3.7.2012

Neuer Staatsvertrag zwischen Deutschland und der Schweiz bringt mehr Lärm

Grundsätzlich ist es zu begrüssen, dass die Verhandlungsdelegationen der Schweiz und Deutschland zum künftigen Betrieb des Flughafens eine Einigung gefunden haben. Damit wird einer langjährigen Streitigkeit und Phase der Rechtsunsicherheit auf nationaler Ebene ein Ende gesetzt. Inhaltlich ist die Vereinbarung unbefriedigend; sie führt zu massiv mehr Fluglärm über der Schweiz und ist damit gegenüber dem Staatsvertrag von 2001 ein klarer Rückschritt. Die Region Ost verlangt eine faire und ausgewogene Verteilung der zusätzlichen Flugbewegungen unter Einbezug aller Himmelsrichtungen.


Mit dem neuen Staatsvertrag wird zwar im Verhältnis zu Deutschland die gewünschte Rechtssicherheit mit Bezug auf die künftige Abwicklung des An- und Abflugverkehrs am Flughafen Zürich erreicht. Damit sind wichtige Rahmenbedingungen für die Raumplanung auf nationaler und kantonaler Ebene geschaffen. Der Vertragsinhalt führt allerdings zur enttäuschenden Erkenntnis, dass es der Schweizer Delegation in den bilateralen Verhandlungen einzig um die Entwicklungsmöglichkeiten des Flughafens und nicht auch um den Lärmschutz der Bevölkerung gegangen ist. So hat der Verzicht von Deutschland, die Zahl der Anflüge auf Zürich zu begrenzen, nicht etwa die erhoffte Lärmentlastung der Flughafenregion zur Folge, sondern im Gegenteil: er wird mit einer beträchtlichen zusätzlichen Fluglärmbelastung der Flughafenanwohner erkauft. Von der Vereinbarung profitiert also letztlich der Flughafen, indem er künftig über Deutschland an keine zahlenmässige Kapazitätsbegrenzung mehr gebunden ist; klare Verliererin ist demgegenüber die Bevölkerung, die in den frühen Morgenstunden und vor allem nach Feierabend mit deutlich mehr Fluglärm rechnen muss. Zu verteilen sind nämlich nicht nur rund 20'000 zusätzliche Anflüge, sondern auch eine ähnliche Anzahl Abflüge.

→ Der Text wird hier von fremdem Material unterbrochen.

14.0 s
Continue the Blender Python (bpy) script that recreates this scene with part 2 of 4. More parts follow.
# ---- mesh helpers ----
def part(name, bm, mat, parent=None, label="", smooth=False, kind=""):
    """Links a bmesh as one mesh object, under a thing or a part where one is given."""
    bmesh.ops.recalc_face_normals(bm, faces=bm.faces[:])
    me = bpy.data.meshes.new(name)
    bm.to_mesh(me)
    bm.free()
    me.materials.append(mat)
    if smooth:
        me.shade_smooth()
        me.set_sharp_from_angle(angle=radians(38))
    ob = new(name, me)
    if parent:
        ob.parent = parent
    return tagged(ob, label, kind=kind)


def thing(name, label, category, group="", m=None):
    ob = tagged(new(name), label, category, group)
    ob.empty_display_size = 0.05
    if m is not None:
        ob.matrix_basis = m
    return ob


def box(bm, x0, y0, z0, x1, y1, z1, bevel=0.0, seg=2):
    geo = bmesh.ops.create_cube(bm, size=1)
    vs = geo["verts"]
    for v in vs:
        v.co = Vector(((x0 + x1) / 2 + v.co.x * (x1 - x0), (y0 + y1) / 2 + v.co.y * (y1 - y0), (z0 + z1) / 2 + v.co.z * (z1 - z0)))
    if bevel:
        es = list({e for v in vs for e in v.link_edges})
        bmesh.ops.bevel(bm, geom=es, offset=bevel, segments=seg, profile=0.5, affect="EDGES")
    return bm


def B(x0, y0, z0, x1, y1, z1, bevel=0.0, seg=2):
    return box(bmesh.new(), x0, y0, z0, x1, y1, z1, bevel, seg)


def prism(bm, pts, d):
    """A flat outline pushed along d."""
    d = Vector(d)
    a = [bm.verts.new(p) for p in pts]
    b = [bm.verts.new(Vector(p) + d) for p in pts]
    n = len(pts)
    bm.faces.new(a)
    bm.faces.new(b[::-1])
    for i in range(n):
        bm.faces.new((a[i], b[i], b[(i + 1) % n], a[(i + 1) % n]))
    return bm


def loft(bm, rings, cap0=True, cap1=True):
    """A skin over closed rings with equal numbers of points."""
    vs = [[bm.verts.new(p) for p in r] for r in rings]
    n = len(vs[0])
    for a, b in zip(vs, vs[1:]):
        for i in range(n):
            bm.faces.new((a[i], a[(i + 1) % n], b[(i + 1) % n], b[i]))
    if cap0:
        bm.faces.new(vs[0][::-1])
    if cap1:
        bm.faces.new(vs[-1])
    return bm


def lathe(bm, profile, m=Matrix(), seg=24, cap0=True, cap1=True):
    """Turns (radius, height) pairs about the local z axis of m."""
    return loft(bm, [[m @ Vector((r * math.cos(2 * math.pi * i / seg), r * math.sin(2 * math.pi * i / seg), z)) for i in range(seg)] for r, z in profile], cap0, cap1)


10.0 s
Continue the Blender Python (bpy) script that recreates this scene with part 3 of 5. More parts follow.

Gegenüber dem im Jahr 2002 vom Bundesparlament abgelehnten Staatsvertrag, welcher werktags von 6 bis 22 Uhr bis zu 100'000 Anflüge über deutsches Staatsgebiet erlaubt hätte, ist der vorliegende Kompromiss ein klarer Rückschritt. Die Akzeptanz der nun vorliegenden Vereinbarung in der Bevölkerung wird davon abhängen, wie der zusätzliche Fluglärm, der die Schweiz von Deutschland übernimmt, auf die betroffenen Regionen verteilt wird. Frau Bundesrätin Doris Leuthard sicherte diesbezüglich zu, dass innenpolitisch ein «gerechter» Lastenausgleich ausgehandelt werde. Die Region Ost steht einer allfälligen Verlängerung der Piste 28 nach wie vor ablehnend gegenüber, weil eine solche einer übermässigen Fluglärmbelastung des Ostens den Weg ebnen würde. Der Staatsvertrag enthält keine Verpflichtung der Schweiz zu diesem Pistenausbau; es bestehen auch keine Anhaltspunkte dafür, dass Pistenverlängerungen für die Umsetzung des Staatsvertrags betrieblich zwingend wären.